When Alex Seaman was expecting her son, Forrest, she experienced a normal pregnancy with nothing to worry about — that is until five days before his birth. Seaman, who freely admits to being averse to lots of medical interventions, went through all the usual tests and regular visits with her obstetrician, but chose not to have the ultrasound given in the latter stages of pregnancy. As she explains: “According to everyone, all was okay.”
However, as the baby went past his due date, doctors wanted to check on his development. So at 41 1/2 weeks Seaman had an ultrasound that showed her little boy had limb anomalies, and that he was also breech. Seaman’s plans for a serene homebirth — well, as serene as any birth can be — were destroyed and she was sent straight to hospital for a C-section.
Forrest was born a perfectly healthy little baby who happened to be missing both his legs and his left arm, with a right arm that had grown but whose bones were fused in his hand. The doctors were unable to give any explanation why Forrest’s limbs had failed to develop. Obviously Seaman had to contend with becoming a first-time mom, as well as the emotional turmoil of delivering a baby without limbs. While it would be totally understandable for Seaman to talk about these mixed feelings, she decided to focus on the “path toward community and wholeness” that she felt in response to her prayer.
Her prayer was one that any mother might ask for their child: “That everyone who knows him surround him with the same unconditional love and acceptance that we felt for our son.” And as Seaman shares, her prayer “was not only heard, but answered.” And it was this response to her “rare but deeply honest call for help” that helped her understand what a past teacher had once told her: “I do not believe in miracles — I rely on them.”
And in this case, the miracle was her community. In answering her prayer this group of the “most prayerful and faithful” people rallied around her. Not only did they give practical help in the form of donations for his future needs, diapers, therapists lending their skills; they were also offered more spiritual donations in the “forms of prayers, and well-wishes, and love.” And this was just the beginning.
The community prayed together, with one lady offering to introduce Forrest to her church so he could be blessed by the minister, and thoughtful designers sent adapted clothing. It was truly a case of people selflessly thinking of a newborn and his parents and giving him a welcome that all babies deserve. As Seaman adds: “We received hugs from strangers, everyone reminding us again, that God is good, and he is at work.”
With her community offering such support, Seaman explains how she didn’t have the opportunity to feel down, she wasn’t given the chance! “At every corner I turned, there was another human reminding me that life works in mysterious ways, all of which lead us back toward the truth.” And for Seaman, her family, and her community, the truth is “We’re all in this together.”

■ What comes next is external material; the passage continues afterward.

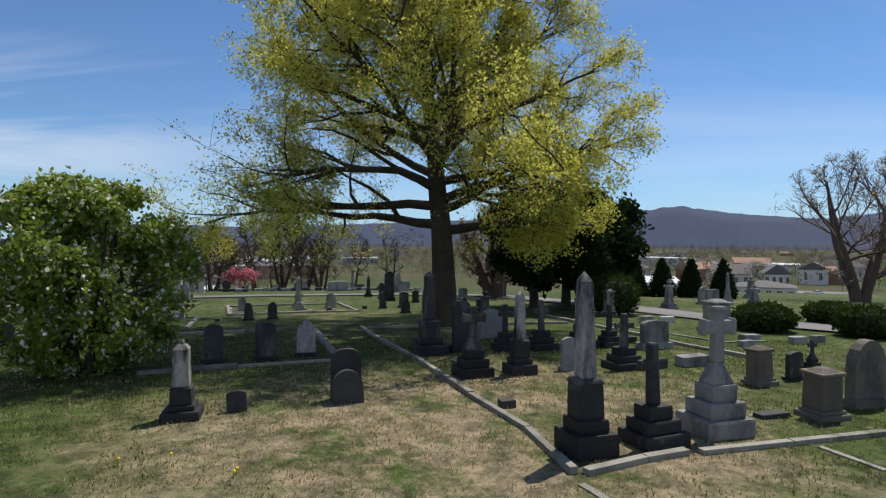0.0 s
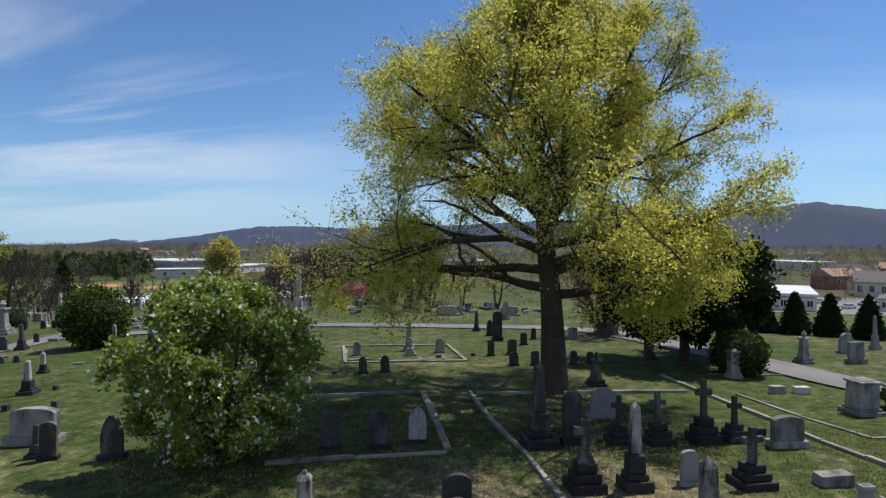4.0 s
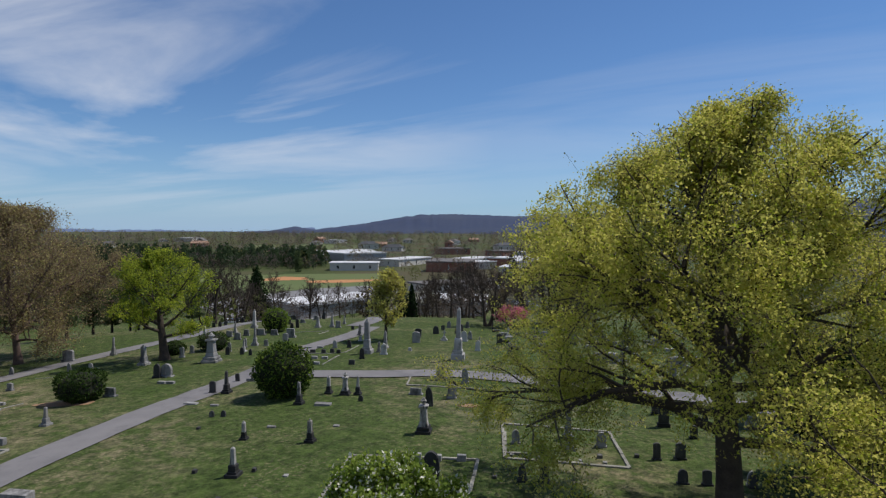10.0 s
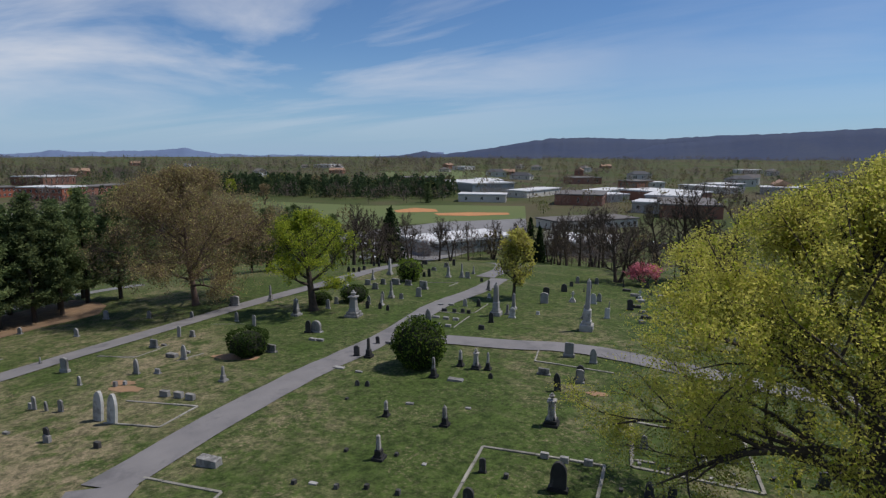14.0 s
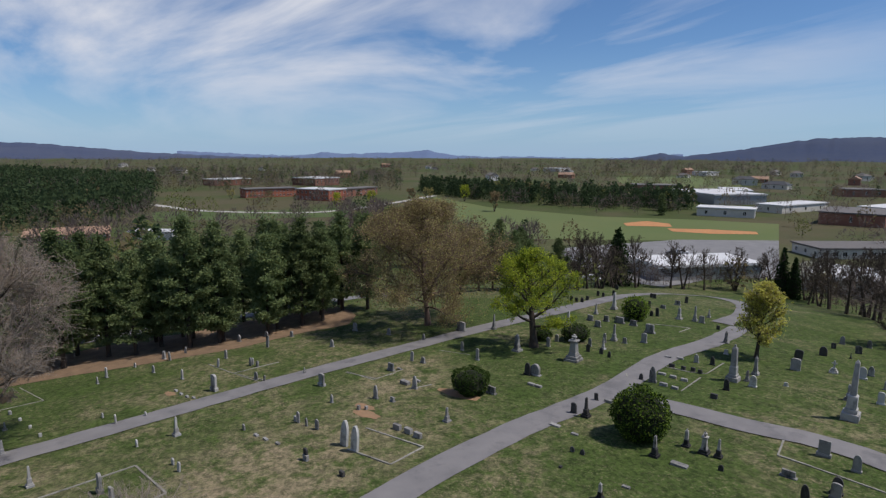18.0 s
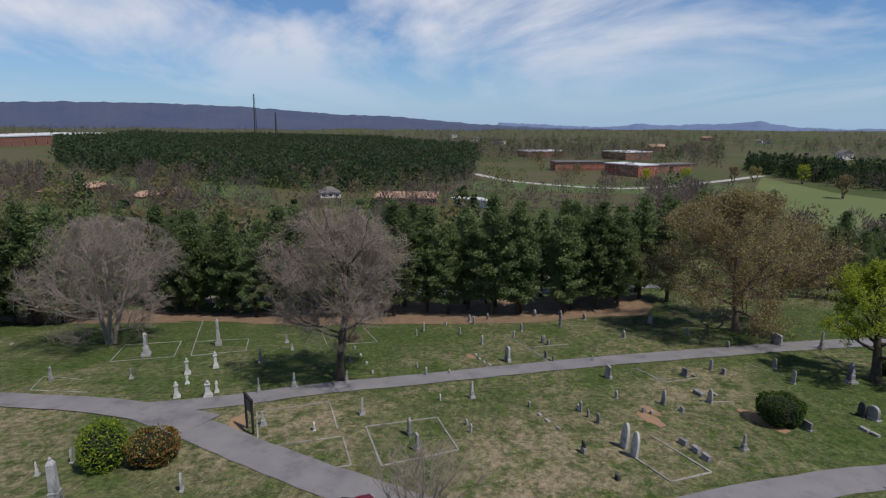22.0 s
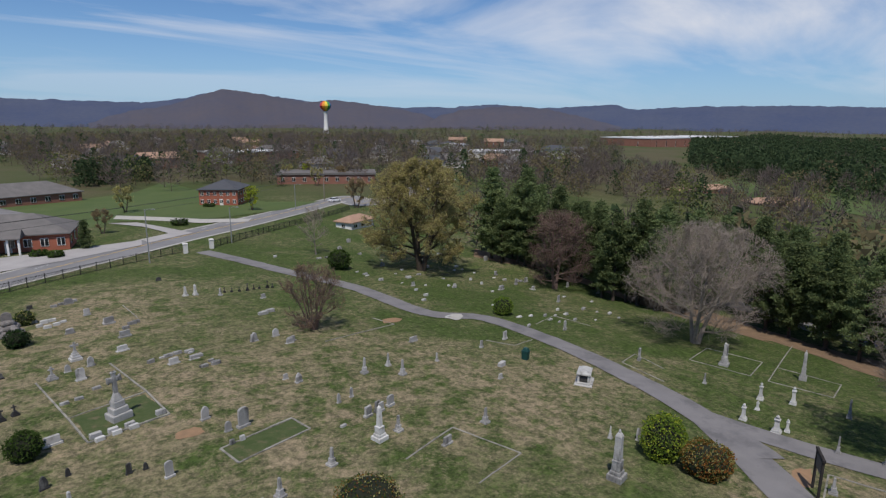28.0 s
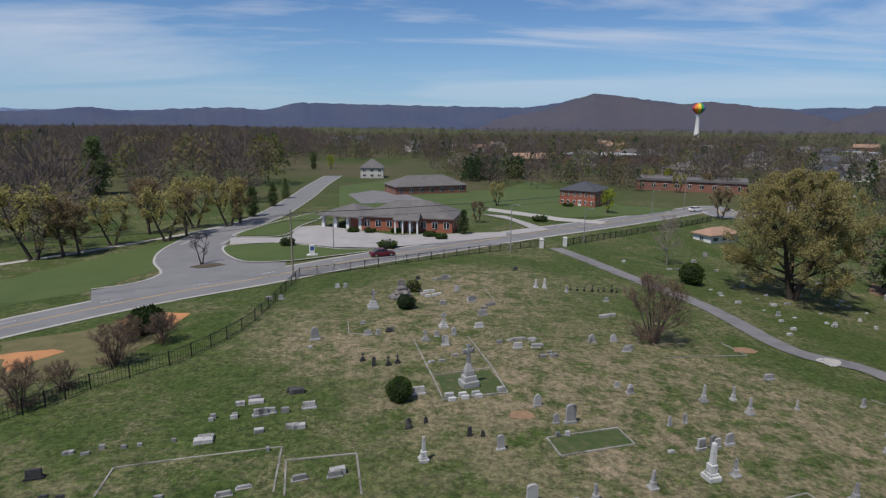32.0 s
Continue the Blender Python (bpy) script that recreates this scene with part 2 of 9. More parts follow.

However, Seaman is aware that the family will face some difficulties further along the line, and they could “fall back into the old habits of blaming or doubting ourselves.” So she wants to sustain this call for help, reaching out to her community for their continued prayers and support. As she says: “If more of us admitted that we don’t feel okay, or that we do need each other, it would give more of us the chance to serve.” And after all, isn’t that the reason we are on this planet?